En el presente se encuentra amenazada o rota, tergiversada o pervertida. Sus valores fundamentales, como destaca Anne Appelbaum en El ocaso de las democracias (2020) son todo lo que ha sido propio de las democracias representativas y liberales: estado de derecho, división de poderes, sociedad abierta, reconocimiento de la competencia y de las competencias de quienes aspiran a acceder al poder, respeto por los otros, búsqueda de equidad y de inclusión e igualdad de oportunidades.
El denominador común de los regímenes de gobierno que contradicen la democracia, que Appelbaum llama “Estado unipartidista anti-liberal”, además de que no son una filosofía política como lo fue el marxismo, sino un mecanismo para mantener el poder que funciona en compañía de múltiples ideologías, es el autoritarismo.
Appelbaum toma la definición de «autoritarismo» de Karen Stenner, quien destaca que no es de naturaleza política, y no es lo mismo que el «conservadurismo». El autoritarismo es algo que atrae simplemente a las personas que no toleran la complejidad: no hay nada intrínseco «de izquierdas» o «de derechas» en ese instinto.

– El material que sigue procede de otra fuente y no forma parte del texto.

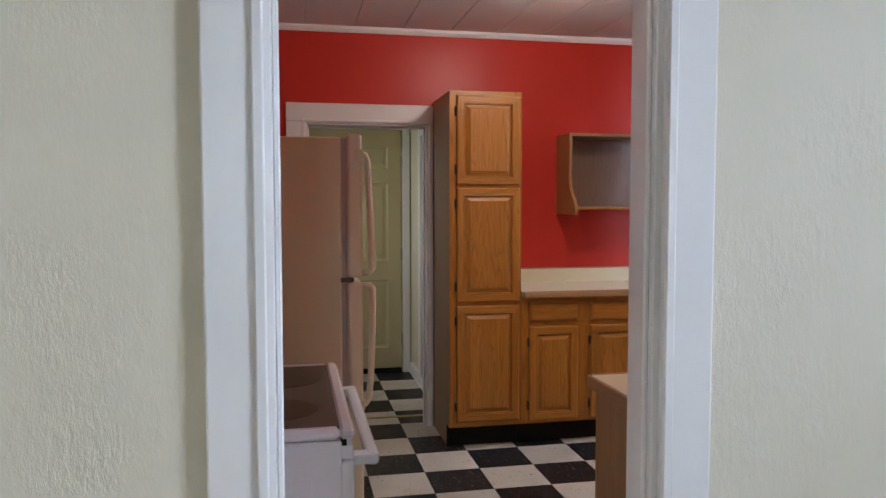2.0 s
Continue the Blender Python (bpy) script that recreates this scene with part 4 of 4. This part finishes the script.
# wall shelf box over the north worktop
r = root("wall_shelf", pose(2.2175, KN, 1.375), "open oak wall shelf with curved side panels", "shelf")
SX0, SX1 = 1.845, 2.59
prof = [(KN, 1.375), (6.10, 1.375), (6.095, 1.40), (6.10, 1.43), (6.125, 1.465), (6.165, 1.50), (6.195, 1.545), (6.208, 1.60), (6.21, 1.66), (6.21, 1.888), (KN, 1.888)]
for x0, x1 in ((SX0, SX0 + 0.018), (SX1 - 0.018, SX1)):
    part("side_panel", prism(bmesh.new(), prof, "x", x0, x1), OAK_SIDE, r, "", True)
part("top_board", box(bmesh.new(), SX0 + 0.018, SX1 - 0.018, 6.212, KN, 1.87, 1.888, 0.001), OAK_H, r, "", True)
part("shelf_board", box(bmesh.new(), SX0 + 0.018, SX1 - 0.018, 6.115, KN, 1.408, 1.424, 0.002), OAK_H, r, "", True)
part("back_board", box(bmesh.new(), SX0 + 0.018, SX1 - 0.018, KN - 0.008, KN, 1.424, 1.87), DIM_OAK, r, "oak back board, darker than the sides", True)
part("edge_trim", boxes([(SX0 + 0.0, SX0 + 0.018, 6.204, 6.2095, 1.66, 1.888), (SX1 - 0.018, SX1, 6.204, 6.2095, 1.66, 1.888), (SX0 + 0.018, SX1 - 0.018, 6.206, 6.212, 1.87, 1.888)], 0.001), OAK_EDGE, r, "pale worn edging", True)

# dark spice shelf in the corner
r = root("spice_shelf", pose(3.0, KS, 1.44), "small dark wooden shelf with scalloped sides", "shelf")
sc = [(KS, 1.435), (KS + 0.05, 1.435), (KS + 0.088, 1.45), (KS + 0.092, 1.475), (KS + 0.065, 1.51), (KS + 0.06, 1.54), (KS + 0.085, 1.575), (KS + 0.10, 1.60), (KS + 0.10, 1.635), (KS + 0.07, 1.655), (KS + 0.03, 1.675), (KS, 1.69)]
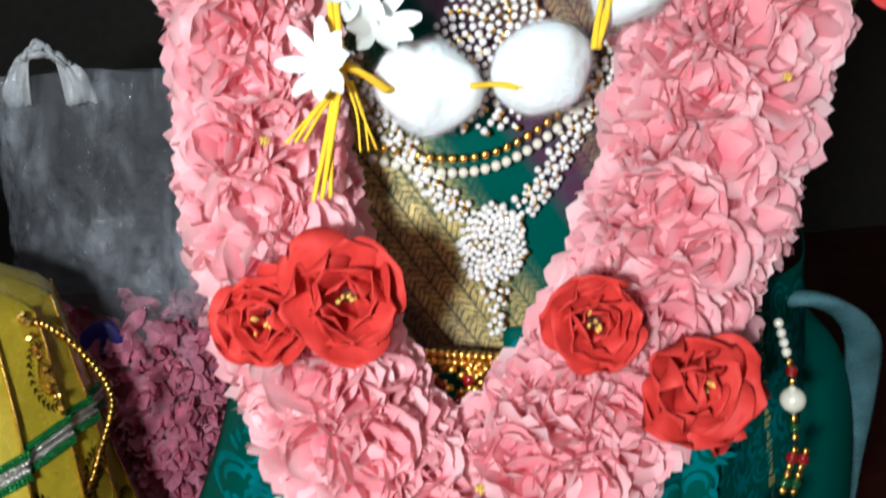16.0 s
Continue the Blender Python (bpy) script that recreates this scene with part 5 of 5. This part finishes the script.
for i in range(14):
    a = Vector((0.222 + 0.002 * i, 0.200 - 0.004 * i, 0.088 + 0.001 * i)) + Vector((rnd.gauss(0, 0.004), rnd.gauss(0, 0.004), 0))
    b = a + Vector((rnd.gauss(0, 0.012), -0.030 - 0.03 * rnd.random(), rnd.gauss(0, 0.004)))
    tube(curve_points([a, (a + b) / 2 + Vector((0, 0, 0.004)), b], 6), 0.0011, 6, bm)
tagged(part("thread", bm, thread_mat, tj2, "yellow turmeric-dyed threads"), kind="stuff")

# ---- the flower garland over the saree ----
def pink_flower(seed):
    """A head of ruffled oleander petals, facing +z."""
    r = random.Random(seed)
    bm = bmesh.new()
    for i in range(9):
        t = i * 2.4 + r.uniform(-0.3, 0.3)
        k = i / 9
        o = 1.05 - 0.72 * k
        d = Vector((math.cos(t) * o, math.sin(t) * o, 0.50 + 0.40 * k))
        petal(bm, Vector((math.cos(t), math.sin(t), 0)) * 0.0012 + Vector((0, 0, 0.002 * k)), d, Vector((-math.cos(t) * 0.7, -math.sin(t) * 0.7, 1.0)), r.uniform(0.0165, 0.0225) * (1 - 0.24 * k), r.uniform(0.0150, 0.0210), r.uniform(-0.14, 0.16), 0.075, 7, r.random() * 6, 0.10)
    return mesh_of("pink_flower", bm, pink_petal)


PINK = [pink_flower(s) for s in range(9)]
gar = thing("oleander_garland", (0.35, 0.42, 0.25), "thick garland of ruffled pink oleander flowers", "flower garland")
FRONT = Vector((0, -1, 0.15))


def garland_run(pts, widths, count, deep=0.022, taper=False, big=1.0):
    line = curve_points(pts, 12)
    total = sum((b - a).length for a, b in zip(line, line[1:]))
    for i in range(count):
        s = (i + rnd.random() * 0.6) / count
        p, d = along_line(line, total * min(0.999, s))
        w = widths[0] + (widths[1] - widths[0]) * s
        if taper:
            w *= math.sqrt(max(0.12, 1 - max(0, (s - 0.70) / 0.40) ** 2.6))
        across = d.cross(FRONT).normalized()
        u = math.sin((i * 2.399) % 6.283)
        ang = u * 1.35
        o = FRONT * math.cos(ang) + across * math.sin(ang)
        q = p + across * math.sin(ang) * (w - 0.007) + FRONT * (math.cos(ang) - 0.35) * deep
        o = o + d * rnd.gauss(0, 0.3) + across * rnd.gauss(0, 0.2)
        piece("pink_flower", PINK[rnd.randrange(9)], gar, aim(q, o, rnd.uniform(0.82, 1.12) * big))


garland_run([(0.2975, 0.452, 0.480), (0.2975, 0.450, 0.42), (0.2990, 0.442, 0.375), (0.3050, 0.436, 0.335), (0.3130, 0.430, 0.305), (0.3260, 0.424, 0.280), (0.340, 0.422, 0.264)], (0.018, 0.024), 146, big=0.85)
garland_run([(0.464, 0.452, 0.480), (0.455, 0.448, 0.42), (0.4420, 0.440, 0.375), (0.4260, 0.432, 0.335), (0.4080, 0.428, 0.303), (0.386, 0.424, 0.278), (0.364, 0.422, 0.264)], (0.034, 0.024), 160, big=0.87)
garland_run([(0.343, 0.420, 0.248), (0.3425, 0.418, 0.230), (0.342, 0.418, 0.205), (0.342, 0.418, 0.177)], (0.024, 0.043), 100, taper=True, big=1.12)
core = bmesh.new()
for pts, r in ((((0.297, 0.455, 0.475), (0.299, 0.446, 0.375), (0.318, 0.436, 0.290), (0.345, 0.430, 0.255)), 0.013), (((0.464, 0.455, 0.475), (0.442, 0.445, 0.375), (0.400, 0.436, 0.290), (0.360, 0.430, 0.255)), 0.019), (((0.342, 0.426, 0.262), (0.340, 0.424, 0.175)), 0.026)):
    tube(curve_points(pts, 10), r, 12, core, 0.7)
part("core", core, plain("deep_pink_core", (0.55, 0.10, 0.13), 0.8), gar, "tightly packed deep pink flower bases")
bm = bmesh.new()
for i in range(14):
    blob((rnd.gauss(0, 0.0012), rnd.gauss(0, 0.0012), rnd.random() * 0.003), (0.0007, 0.0007, 0.0016), (rnd.uniform(-40, 40), rnd.uniform(-40, 40), 0), 6, 5, bm=bm)
stam = mesh_of("stamen", bm, yellow_stamen)
for x, y, z in ((0.322, 0.389, 0.197), (0.345, 0.391, 0.240), (0.330, 0.392, 0.258), (0.365, 0.392, 0.275), (0.352, 0.393, 0.285), (0.310, 0.410, 0.330), (0.340, 0.392, 0.180), (0.400, 0.400, 0.330), (0.300, 0.415, 0.385), (0.447, 0.405, 0.395)):
    tagged(piece("stamen", stam, gar, Matrix.Translation((x, y, z)) @ Euler((1.4, 0, 0)).to_matrix().to_4x4() @ Matrix.Diagonal((0.6, 0.6, 0.6, 1))), "small yellow stamen tuft", kind="stuff")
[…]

Se trata de una concepción del poder meramente antipluralista; recela de las personas con ideas distintas, y es alérgico a debates públicos.
Ella considera irrelevante que quienes lo tienen deriven en última instancia su postura política del marxismo o del nacionalismo. Es una actitud mental, no un conjunto de ideas. Existen numerosas versiones distintas del Estado unipartidista antiliberal, desde la Rusia de Putin hasta las Filipinas de Duterte. Todos estos regímenes pretenden redefinir sus naciones, reescribir los contratos sociales y a veces alterar las reglas de la democracia para no perder nunca el poder.
Appelbaum teme que haya una ola de autoritarismos que destruya la democracia y nos introduzca en una era de oscuridad frente a la irradiación característica de sentimientos libertarios, de emociones políticas constructivas para la convivencia: respeto a las diferencias, a los derechos humanos; tolerancia a la diversidad, pluralismo, debate público de ideas, representatividad de los liderazgos y búsqueda del bien común, más allá de intereses personalistas. ¿Podrán los líderes estar a la altura de su responsabilidad histórica para contrarrestar esta tendencia?